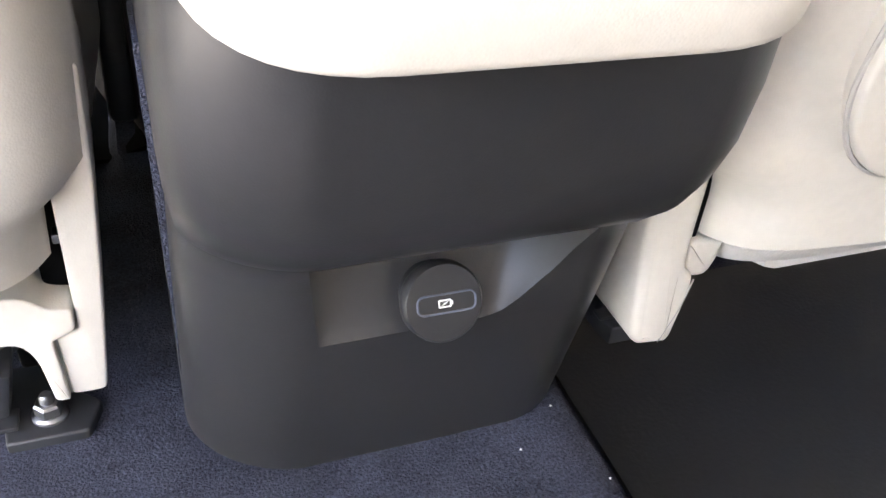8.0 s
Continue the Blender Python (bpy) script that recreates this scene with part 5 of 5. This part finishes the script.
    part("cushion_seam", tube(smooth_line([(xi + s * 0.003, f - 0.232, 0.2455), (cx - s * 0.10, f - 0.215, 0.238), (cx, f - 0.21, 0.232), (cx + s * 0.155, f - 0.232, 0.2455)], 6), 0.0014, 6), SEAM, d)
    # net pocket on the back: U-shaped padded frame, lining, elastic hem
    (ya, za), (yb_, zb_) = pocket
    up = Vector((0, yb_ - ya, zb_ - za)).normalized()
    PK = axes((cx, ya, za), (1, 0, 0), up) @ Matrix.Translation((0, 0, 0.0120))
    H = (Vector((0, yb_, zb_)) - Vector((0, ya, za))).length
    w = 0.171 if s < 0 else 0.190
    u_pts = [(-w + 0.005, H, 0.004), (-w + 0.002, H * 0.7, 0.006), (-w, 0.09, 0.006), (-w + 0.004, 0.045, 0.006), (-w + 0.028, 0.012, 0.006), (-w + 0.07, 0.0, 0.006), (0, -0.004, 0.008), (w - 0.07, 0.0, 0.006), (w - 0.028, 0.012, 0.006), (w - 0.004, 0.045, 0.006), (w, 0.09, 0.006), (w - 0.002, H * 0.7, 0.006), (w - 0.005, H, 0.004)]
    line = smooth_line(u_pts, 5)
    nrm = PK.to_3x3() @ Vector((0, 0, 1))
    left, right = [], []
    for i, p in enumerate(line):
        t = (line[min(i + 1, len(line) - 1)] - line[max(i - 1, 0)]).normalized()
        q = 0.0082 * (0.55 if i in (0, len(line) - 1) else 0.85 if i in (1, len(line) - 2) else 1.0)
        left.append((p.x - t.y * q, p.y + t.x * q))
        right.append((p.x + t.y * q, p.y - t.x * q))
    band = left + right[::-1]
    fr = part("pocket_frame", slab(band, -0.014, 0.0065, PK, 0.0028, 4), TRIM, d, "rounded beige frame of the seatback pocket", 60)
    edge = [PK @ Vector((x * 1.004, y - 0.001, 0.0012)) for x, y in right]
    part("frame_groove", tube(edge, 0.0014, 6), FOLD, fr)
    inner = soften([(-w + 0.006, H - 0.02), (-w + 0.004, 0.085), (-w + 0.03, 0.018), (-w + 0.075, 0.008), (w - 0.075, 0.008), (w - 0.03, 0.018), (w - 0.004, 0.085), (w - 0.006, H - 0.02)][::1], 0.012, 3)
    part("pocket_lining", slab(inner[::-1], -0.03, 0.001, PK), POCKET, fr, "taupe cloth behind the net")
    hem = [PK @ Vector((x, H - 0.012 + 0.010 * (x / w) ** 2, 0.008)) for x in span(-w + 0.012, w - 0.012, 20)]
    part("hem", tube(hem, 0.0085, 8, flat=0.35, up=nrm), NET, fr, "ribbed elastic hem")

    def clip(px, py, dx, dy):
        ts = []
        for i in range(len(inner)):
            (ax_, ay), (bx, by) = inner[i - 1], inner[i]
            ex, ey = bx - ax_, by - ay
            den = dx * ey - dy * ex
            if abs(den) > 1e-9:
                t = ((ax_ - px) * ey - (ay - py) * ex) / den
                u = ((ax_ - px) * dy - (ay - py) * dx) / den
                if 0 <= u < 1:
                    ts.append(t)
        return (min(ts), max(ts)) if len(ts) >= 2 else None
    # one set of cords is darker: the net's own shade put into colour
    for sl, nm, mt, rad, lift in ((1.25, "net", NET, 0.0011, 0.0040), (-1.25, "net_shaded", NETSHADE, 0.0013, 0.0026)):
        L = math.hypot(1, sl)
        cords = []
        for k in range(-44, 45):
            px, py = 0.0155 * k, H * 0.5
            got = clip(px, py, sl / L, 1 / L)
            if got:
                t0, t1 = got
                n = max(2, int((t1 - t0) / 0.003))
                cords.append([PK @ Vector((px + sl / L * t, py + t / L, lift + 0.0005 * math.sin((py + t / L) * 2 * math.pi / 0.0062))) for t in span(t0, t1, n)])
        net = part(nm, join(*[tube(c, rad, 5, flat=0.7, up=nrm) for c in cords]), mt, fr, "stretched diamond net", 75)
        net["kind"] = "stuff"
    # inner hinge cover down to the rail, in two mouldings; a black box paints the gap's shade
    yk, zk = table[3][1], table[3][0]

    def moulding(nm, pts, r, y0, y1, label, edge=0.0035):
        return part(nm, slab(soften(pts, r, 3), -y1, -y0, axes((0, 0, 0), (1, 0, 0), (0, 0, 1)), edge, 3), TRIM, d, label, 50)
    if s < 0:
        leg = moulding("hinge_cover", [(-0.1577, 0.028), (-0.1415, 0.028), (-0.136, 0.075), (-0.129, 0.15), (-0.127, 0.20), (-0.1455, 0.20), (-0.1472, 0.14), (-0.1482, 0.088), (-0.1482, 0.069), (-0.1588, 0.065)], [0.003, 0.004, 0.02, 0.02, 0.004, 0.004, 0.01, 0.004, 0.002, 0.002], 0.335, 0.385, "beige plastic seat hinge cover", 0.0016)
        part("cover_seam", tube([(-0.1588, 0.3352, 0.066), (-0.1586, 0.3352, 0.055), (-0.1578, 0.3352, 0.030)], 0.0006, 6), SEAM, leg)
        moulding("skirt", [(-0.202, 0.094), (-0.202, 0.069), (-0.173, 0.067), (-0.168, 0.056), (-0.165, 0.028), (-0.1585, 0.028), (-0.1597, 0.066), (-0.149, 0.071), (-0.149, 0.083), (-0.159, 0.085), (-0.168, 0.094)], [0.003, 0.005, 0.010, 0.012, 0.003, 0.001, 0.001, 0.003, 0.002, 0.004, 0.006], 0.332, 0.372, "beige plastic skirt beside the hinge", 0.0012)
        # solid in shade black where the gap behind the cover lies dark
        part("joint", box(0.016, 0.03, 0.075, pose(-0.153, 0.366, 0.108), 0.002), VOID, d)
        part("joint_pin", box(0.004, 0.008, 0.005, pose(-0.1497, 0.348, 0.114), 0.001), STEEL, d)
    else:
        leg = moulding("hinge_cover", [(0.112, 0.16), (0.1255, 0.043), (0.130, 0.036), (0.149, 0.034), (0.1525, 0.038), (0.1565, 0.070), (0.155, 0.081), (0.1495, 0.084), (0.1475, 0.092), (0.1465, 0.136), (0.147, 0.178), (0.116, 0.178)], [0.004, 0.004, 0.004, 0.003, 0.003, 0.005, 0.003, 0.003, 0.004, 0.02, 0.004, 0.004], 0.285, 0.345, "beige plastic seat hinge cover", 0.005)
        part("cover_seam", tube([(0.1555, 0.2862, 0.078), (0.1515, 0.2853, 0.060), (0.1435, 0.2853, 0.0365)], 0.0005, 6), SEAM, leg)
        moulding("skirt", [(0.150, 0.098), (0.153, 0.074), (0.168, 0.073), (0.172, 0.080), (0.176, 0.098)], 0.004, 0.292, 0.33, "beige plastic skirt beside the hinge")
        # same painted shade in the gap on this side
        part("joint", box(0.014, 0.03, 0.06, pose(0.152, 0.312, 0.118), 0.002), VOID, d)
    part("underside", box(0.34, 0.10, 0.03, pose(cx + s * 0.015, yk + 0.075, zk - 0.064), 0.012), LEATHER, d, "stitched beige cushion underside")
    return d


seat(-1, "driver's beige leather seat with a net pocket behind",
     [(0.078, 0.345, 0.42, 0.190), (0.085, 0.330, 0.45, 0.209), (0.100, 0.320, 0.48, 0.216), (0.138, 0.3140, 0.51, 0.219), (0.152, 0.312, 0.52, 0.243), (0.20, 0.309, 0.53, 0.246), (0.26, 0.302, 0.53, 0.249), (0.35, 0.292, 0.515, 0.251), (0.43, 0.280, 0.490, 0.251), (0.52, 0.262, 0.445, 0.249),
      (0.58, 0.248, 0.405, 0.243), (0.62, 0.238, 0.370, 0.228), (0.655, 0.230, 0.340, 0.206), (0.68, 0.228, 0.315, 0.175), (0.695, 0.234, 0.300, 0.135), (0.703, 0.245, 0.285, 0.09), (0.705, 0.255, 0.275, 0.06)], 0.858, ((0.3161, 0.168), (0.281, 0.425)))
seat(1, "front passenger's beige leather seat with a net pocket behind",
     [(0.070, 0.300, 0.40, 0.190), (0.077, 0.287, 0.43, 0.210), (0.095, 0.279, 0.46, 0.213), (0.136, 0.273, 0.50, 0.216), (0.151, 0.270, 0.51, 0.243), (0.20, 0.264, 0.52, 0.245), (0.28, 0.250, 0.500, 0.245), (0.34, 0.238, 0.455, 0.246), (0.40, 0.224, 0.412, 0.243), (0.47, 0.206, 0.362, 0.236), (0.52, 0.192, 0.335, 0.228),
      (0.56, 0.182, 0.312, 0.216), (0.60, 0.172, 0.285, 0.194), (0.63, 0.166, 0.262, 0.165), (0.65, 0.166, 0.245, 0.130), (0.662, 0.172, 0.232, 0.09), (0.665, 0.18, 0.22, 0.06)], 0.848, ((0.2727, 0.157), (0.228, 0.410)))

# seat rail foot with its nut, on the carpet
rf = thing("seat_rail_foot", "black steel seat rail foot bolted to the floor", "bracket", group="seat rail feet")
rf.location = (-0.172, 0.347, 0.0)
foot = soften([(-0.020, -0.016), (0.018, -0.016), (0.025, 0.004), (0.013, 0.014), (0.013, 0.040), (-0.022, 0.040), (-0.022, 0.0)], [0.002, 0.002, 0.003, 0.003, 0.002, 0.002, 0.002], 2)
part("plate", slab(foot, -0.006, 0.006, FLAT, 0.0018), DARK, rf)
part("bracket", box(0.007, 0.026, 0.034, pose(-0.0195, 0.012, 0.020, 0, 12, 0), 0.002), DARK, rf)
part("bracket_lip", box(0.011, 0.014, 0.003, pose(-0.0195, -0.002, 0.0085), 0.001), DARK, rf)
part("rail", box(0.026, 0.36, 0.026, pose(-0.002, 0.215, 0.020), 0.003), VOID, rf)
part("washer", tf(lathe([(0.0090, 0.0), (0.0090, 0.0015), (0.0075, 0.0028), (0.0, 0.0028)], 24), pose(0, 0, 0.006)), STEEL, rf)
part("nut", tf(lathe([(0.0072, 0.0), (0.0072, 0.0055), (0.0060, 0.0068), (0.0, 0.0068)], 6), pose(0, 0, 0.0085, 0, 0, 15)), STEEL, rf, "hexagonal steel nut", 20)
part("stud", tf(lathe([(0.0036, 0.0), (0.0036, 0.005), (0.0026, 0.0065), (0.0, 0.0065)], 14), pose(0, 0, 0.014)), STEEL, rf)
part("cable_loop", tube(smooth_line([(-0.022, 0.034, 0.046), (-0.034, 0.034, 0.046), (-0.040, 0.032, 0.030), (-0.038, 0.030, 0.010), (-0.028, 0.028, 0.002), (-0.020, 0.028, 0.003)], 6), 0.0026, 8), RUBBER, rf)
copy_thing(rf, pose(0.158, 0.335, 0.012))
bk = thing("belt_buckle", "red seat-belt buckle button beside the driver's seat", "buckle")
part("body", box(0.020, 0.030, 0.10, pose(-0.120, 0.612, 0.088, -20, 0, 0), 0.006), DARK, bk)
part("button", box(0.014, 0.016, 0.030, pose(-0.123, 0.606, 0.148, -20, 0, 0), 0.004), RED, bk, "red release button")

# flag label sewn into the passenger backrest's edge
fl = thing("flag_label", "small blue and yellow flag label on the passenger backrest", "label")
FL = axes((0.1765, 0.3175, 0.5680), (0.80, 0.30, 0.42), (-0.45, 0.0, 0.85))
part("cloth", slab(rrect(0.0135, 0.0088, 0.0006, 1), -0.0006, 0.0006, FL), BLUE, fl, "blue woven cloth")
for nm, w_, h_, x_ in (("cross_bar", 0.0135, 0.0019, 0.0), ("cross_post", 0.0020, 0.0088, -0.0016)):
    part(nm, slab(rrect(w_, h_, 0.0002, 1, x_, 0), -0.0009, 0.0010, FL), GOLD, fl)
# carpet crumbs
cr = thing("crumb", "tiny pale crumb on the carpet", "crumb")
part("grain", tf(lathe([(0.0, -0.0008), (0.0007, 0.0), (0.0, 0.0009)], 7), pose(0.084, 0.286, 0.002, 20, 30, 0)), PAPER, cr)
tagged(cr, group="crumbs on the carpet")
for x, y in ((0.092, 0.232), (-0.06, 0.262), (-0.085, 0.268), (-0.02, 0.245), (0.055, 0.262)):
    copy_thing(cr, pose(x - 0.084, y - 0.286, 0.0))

* * * * * * * * *

• **Task**
Copy each line of the data above that holds "with".

• **Problem solution**
Continue the Blender Python (bpy) script that recreates this scene with part 5 of 5. This part finishes the script.
seat(-1, "driver's beige leather seat with a net pocket behind",
seat(1, "front passenger's beige leather seat with a net pocket behind",
# seat rail foot with its nut, on the carpet